Les préoccupations environnementales peinent à dépasser le romantisme monarchique et à accéder au pouvoir législatif. La barrière de l’avidité tient bon. Voilà ce qu’a notamment fait valoir Jorgen Randers lundi à son auditoire où figuraient parmi les personnalités publiques le directeur du Statec, Serge Allegrezza, l’élu differdangeois Gary Diderich (Déi Lénk) et le député CSV Paul Galles. La transition vers une économie peu consommatrice en énergie carbonée (the green shift) nécessite de lourds investissements de départ. « The implementation is slow because the necessary action is not profitable from the investor point of view », a expliqué Jorgen Randers. Or, selon le conférencier, faire passer le travail et le capital d’une activité fossile à une activité durable environnementalement ne coûterait qu’entre deux et quatre pour cent du PIB mondial. Il faudrait ainsi faire passer les dépenses publiques de 22 à 24 (ou 26) pour cent du revenu national en moyenne. Mais ces subventions à l’économie verte correspondraient à une augmentation des impôts de dix ou vingt pour cent, « ce que les électeurs n’acceptent pas facilement », complète Jorgen Randers.
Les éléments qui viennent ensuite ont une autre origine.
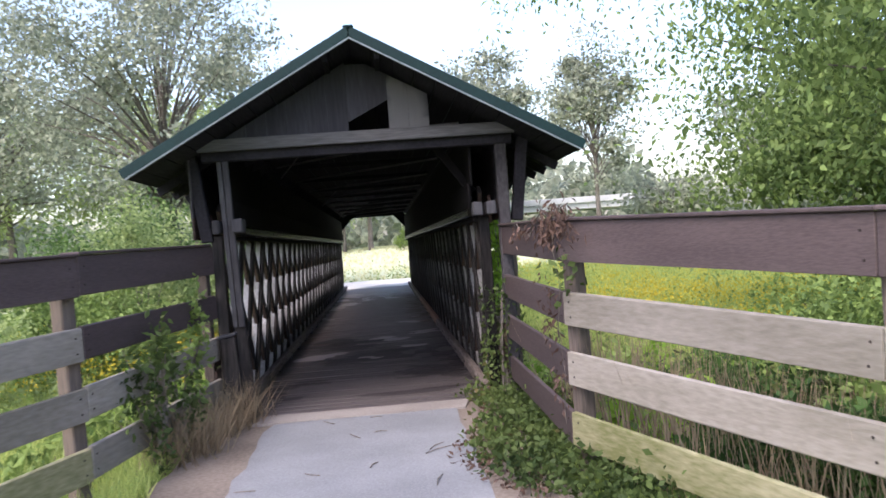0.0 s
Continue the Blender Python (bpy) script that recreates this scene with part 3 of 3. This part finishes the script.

L’économiste pense ainsi que la « manière la plus réaliste, ou la moins irréaliste, de sauver le monde » et de financer le green shift consisterait à taxer davantage les plus riches. Il vise là les dix pour cent de la population mondiale qui contrôlent la moitié du patrimoine. Le Club of Rome a d’ailleurs mené une campagne « Tax the Rich » en janvier au Forum économique mondial de Davos (où Xavier Bettel et Yuriko Backes se sont rendus) pour que les UHNWIs augmentent de quatre à huit pour cent leur contribution aux recettes publiques. Un tel procédé obtiendrait plus facilement le consentement de 90 pour cent d’électeurs restants. Il présenterait en outre l’avantage de réduire les inégalités qui conduisent, avec le réchauffement climatique, vers l’effondrement social. Le social collapse n’est pas non plus un scénario souhaité par les plus riches. Or, ceux-là trouvent en le petit centre financier luxembourgeois un havre de paix face aux velléités confiscatoires des grandes économies. Pour Jorgen Randers, le Luxembourg, de par sa taille restreinte, ne peut qu’opérer le rôle d’exemple avec des politiques énergétiques visant la neutralité carbone ou en réduisant les inégalités en transférant du riche vers le pauvre. Au niveau international, cela passe par un soutien aux objectifs de l’OCDE en matière de taxation minimale. L’économiste n’exclut en outre pas que la croissance (du PIB) se maintienne une fois la transition opérée. Les mineurs produiront de la valeur ajoutée en construisant des éoliennes.